The past month has been a busy one on the antiwar front. On June 9, I facilitated a Zoom presentation by John Rachel, author of “The Peace Dividend: The Most Controversial Proposal in the History of the World” for 1040 For Peace, Lancaster’s resident war tax resisters group. The link to the recording of the talk, complete with timestamps in the Description, can be found here.
It occurred to me during follow up discussions that the Peace Dividend refund idea is part of the “long game”, so to speak. Similar to getting a Libertarian elected to a national level office, it may take a while to get a Peace Dividend candidate elected. Or peace dividends in the form of tax refunds may just be a natural progression that follows when we are one day able to get military spending under control. But the fact that we Libertarians are invested in the long game might explain why this idea is being so well-received here. For this, I am grateful and encouraged.
But what are some ways that in the mean time we can achieve incremental change? After all, there is something to be said for measurable progress and small victories. For many, it is that which sustains hope and drives diligence in continuing towards the long game and the end goal of peace.
This is why in my article, “A Peace Dividend- The True Economic Stimulus” I suggested we tie peace dividend amendments to spending cut bills, and why I’ve been very focused lately on lobbying efforts for specific pieces of legislation. I had the pleasure last month of meeting with several members of Peace Action, and sitting in on seminars for their forthcoming lobbying sessions. This organization is self-described as “the nation’s largest grassroots peace network”. They have annually lobbied members of Congress to vote “No” on any NDAA (National Defense Authorization Act) that does not cut military spending. But for many reasons, not least of which is the money that national legislators receive from weapons contractors, this has never happened. And that is why Peace Action also goes after specific programs in the hopes of cutting them off piecemeal in amendments.

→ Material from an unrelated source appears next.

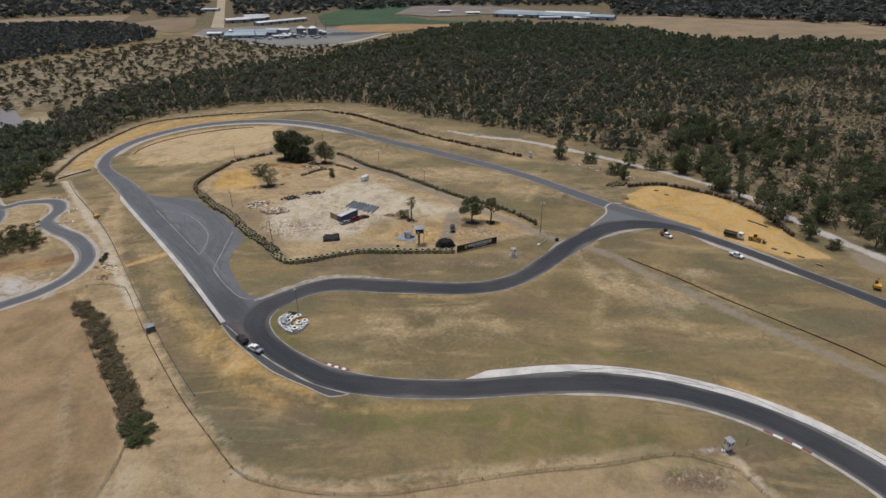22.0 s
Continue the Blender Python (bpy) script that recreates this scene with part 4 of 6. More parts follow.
tagged(new("dead_trunks", fast_mesh("dead_trunks", np.concatenate(stags), M["dead_wood"])), "bleached bare trunks standing in the woods", "dead tree", kind="stuff")
ux, uy = scatter([(LEFT_WOODS, 0.9), ([(-240, 172), (-226, 146), (-226, 122), (-262, 130), (-270, 190)], 0.85)], 4.6)
room = np.minimum(distance(KART, ux, uy), distance(KART_LINK, ux, uy)) > 7
ux, uy = ux[room], uy[room]
woods("far_scrub", "dense low green scrub under the gum trees", ux, uy, 5.5, 90, 0.26, 0.3, (0.45, 0.7))
BACK_WOODS = [(-1000, 960), (-800, 1090), (-690, 1085), (-540, 955), (-490, 850), (-515, 740), (-560, 620), (-620, 480), (-900, 520), (-1200, 700)]
RIGHT_BELT = [(302, 1160), (400, 1128), (507, 1092), (600, 1040), (690, 968), (735, 922), (805, 915), (845, 850), (900, 790), (1060, 900), (1400, 800), (1500, 1500), (628, 1440), (362, 1396)]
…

But even these efforts to tackle spending cuts one by one have a very low success rate. Perhaps they would be higher if they each had a peace dividend amendment added? Spending cuts are not sexy…receiving a check in the mail is. Which one is more likely to engage the public, enough that they flood their local Congressperson or Senator with phone calls saying “yes, I want this bill passed”?
In addition to military spending cut bills, Peace Action has been pursuing legislation such as S.J.Res.10, H.J.Res.15 and 16, and H.R.255, to end bills which have been continually used to authorize wars, such as the AUMF of 2001 and 2002.
Overturning any of these could be a great measure of progress, but as Glenn Greenwald recently pointed out, in the end they are just legalities that are often ignored. The recent air strikes by the Biden administration on Iraq and Syria are a perfect example. Biden did not use the AUMF as a rationale, he merely invoked Article II of the Constitution. Here is the official absurd statement: Statement by the Department of Defense
…and therein lies the problem with the idea of incremental change. What may seem like progress is often only symbolic, and even if a bad bill or authorization is overturned, it is immediately replaced with something equally abhorrent. One can visualize a metaphor here, of attempting to fix a poorly built dam, only to have another hole open up every time you succeed in plugging one. But the drawbacks of incrementalism are enough for a separate blog post.
In my opinion, if we are to fight the war machine bill by bill, we need to find one that has a loophole. The Defend the Guard bill is exactly that…the loophole is that it allows antiwar activism to be done at the state level, instead of national, and brings the relevance of the issue closer to home. It also directly effects those who serve.
The bill has been introduced in 31 states, and we aim to get a sponsor for it here in Pennsylvania. Sergeant Dan McKnight and I had an amazing meeting over Zoom last week with Senator Scott Martin, our second meeting with him regarding Defend the Guard. Senator Pat Stefano, the chair of the Veteran Affairs and Emergency Preparedness Committee, also attended. Both Senators were extremely engaged and asked great questions. Pennsylvania has one of the largest National Guard units in the country. I am optimistic we will get sponsorship of the bill here.
Of course, sponsorship of the bill would be one bit of incremental progress. The bill actually passing, here or in another state, would be another. The mindset in the Defend the Guard movement is that if just one state passes it, there will be a domino effect among the others. It will force a national conversation, and a reckoning of how we deploy the men and women of our National Guard, which prior to 9/11, used to be for domestic emergencies, not deployment overseas for undeclared wars. That conversation has already started to happen, as seen in this recent PBS news clip: After wars in Iraq and Afghanistan, rethinking how National Guard members are deployed
Libertarians seem to understand better than anyone the minarchist principle that problems are best solved the more you localize them. Thus may be why the Defend the Guard bill seems to have found a home among Libertarians, and has such enthusiastic support here.
Though the Peace Dividend refund idea is less minarchist, in that it deals primarily with federal-level funds, I believe its appeal to self-interest is also a loophole that can be exposed in our current system. And one that, if it is also passed in any small form, will be enough to initiate the floodgates of national conversation and further bills.